With the rise of mobile and cloud technologies, many businesses are incorporating BYOD policies to better manage their enterprise infrastructure. Here are 7 ways to carry out both a successful and secure BYOD program.
Specify Permitted Devices
In your policy, it needs to be clear what devices your company and your network will support. It might seem unfair to discriminate against certain devices, but some devices are simply more risky than others. In fact, some devices, especially outdated phones, would be hard to synchronize to the network, so disallowing those could be a practical decision in addition to making your network more secure.
Grasp Mobile Device Management
Many companies worry about the (perceived) inherent risks that come with the implementation of a BYOD program. However, if companies team up with their IT departments to create a secure and manageable network, then risks are greatly reduced. With this secure network, it’s important to create policies letting employees know what actions are and are not allowed through the network. Because employees are using the company network, companies should make it clear that network activity will indeed be monitored for security purposes.
A great option for MDM systems is the cloud. Cloud-based MDM systems allow access to files and other important documents via a secure program from secure smartphones like BlackBerry 10 phones or tablets. Some of these cloud systems provide access to log files, so that companies can check detailed history of employee usage. This log file will give the company peace-of-mind, knowing they can watch sensitive documents.
Secure Physical Devices
Initial device security policies should be implemented and understood by all employees. To ensure devices aren’t physically compromised (which, in turn, compromises the company’s security), screens should be locked with an enforced, complex passcode that results in the device being wiped if too many repeated failed attempts at the passcode occur. Passcodes should be alphanumeric, as opposed to a simple 4-digit PIN. Other policies to enforce: application data shouldn’t be copied over to the physical device, and if loss or theft of the device should happen, the device should have the ability to be wiped remotely by your company’s IT department.
Permit Personal Data
Because allowing a BYOD policy in the office offers a sense of freedom for employees, it would be harmful to employee morale if companies didn’t allow their employees to keep personal data like photos, media, text messages, personal emails, and other apps on their devices. Understanding this, companies also need to make sure there’s security for employees’ personal data, which means security from the company monitoring it. This also means that, if possible, personal data shouldn’t be wiped from phones when corporate data is wiped.
Have a Plan for Approaching Security
There are several different approaches to monitoring and securing a BYOD workplace. Some approaches work, and some approaches fail. There’s the frugal approach wherein IT isolates all tablets and smartphone devices to a separate virtual private network, or VPN. The problem with the frugal approach is that IT lacks visibility to track the top bandwidth consumers, so in a sense, they’re just repurposing tools that already exist, instead of creating a network with mobile management capabilities.
Another option is the “Big Brother” approach. This approach is both costly and timely. However, for larger companies and public organizations that are willing to spend more money on dedicated mobile management capabilities, this approach fits well into their BYOD plan. The Big Brother approach allows IT to track mobile devices to make sure all corporate policies are being followed.

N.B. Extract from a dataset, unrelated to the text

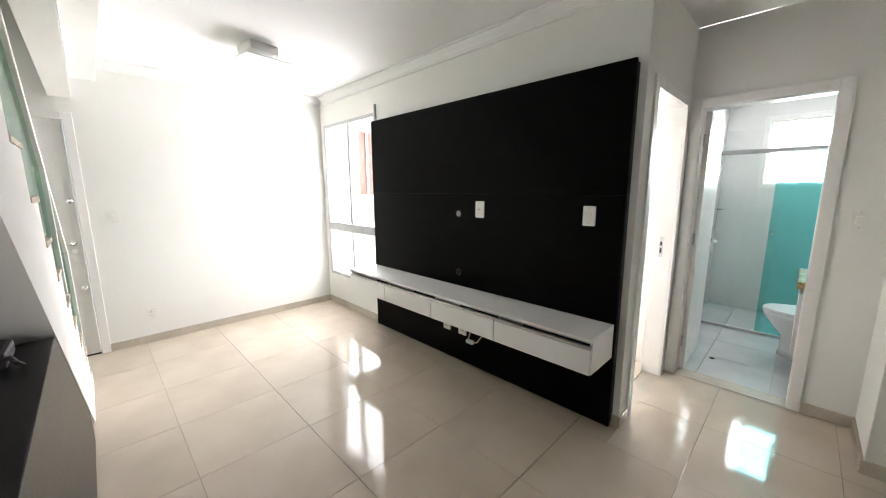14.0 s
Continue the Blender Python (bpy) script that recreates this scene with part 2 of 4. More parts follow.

A third approach is the Wireless Pane of Glass Approach, which focuses on managing wireless infrastructure while also noting who is using their network and why they are using it. The capabilities of this approach allow visibility of users within the company, and from remote locations. Though to some this raises concerns of privacy, it is should be a priority for IT to monitor and protect their network regardless.
Because not all approaches allow for specific wiping of company-only data, that means personal data could be wiped from the phones as well. Companies need to make it clear under their policy that devices brought into the network could suffer from a complete wipe. To ease concerns, companies can show employees how to back up all their personal data, so that it may be restored in the case of a complete data wiping.
Discuss Allowance of Apps
Though these devices are the personal property of employees, compromises with the company must be made for security reasons. The usage of apps (such as those used for social media and streaming services) should be addressed outright in your policy plan. Since BYOD essentially allows employees to use their personal device in the workplace, it’s a good idea to have management set ground rules for apps and data usage in order to maintain steady productivity.
Have a Plan for Incidents
As everyone knows, accidents happen. By implementing an incident response plan, companies can prepare for any possible scenario where a breach of security or a device is lost or stolen. This plan should cover issues determining how to make sure data is deleted from the personal device of an employee who has left the company, allotting a timeframe for an employee who has lost or had their device stolen to notify the company, and designating responsibility for the replacement of devices.
You’ll need to create a policy for damaged devices, as well, thinking about creating a policy concerning loaner phones for employees who loose or break their phones. Instead of worrying about the “what ifs,” companies can rest assured knowing they have policies in place for any possible situation.
Just because BYOD policies are new, that doesn’t mean that they need to be scary. By actively preparing for the transition into a company-wide BYOD policy and for the possible problems that accompany any new system, organizations can stay current with the changing technological era while keeping their employees happy and their budgets comfortable.
What’s the most difficult and troublesome thing you think could happen concerning company-wide implementation of BYOD?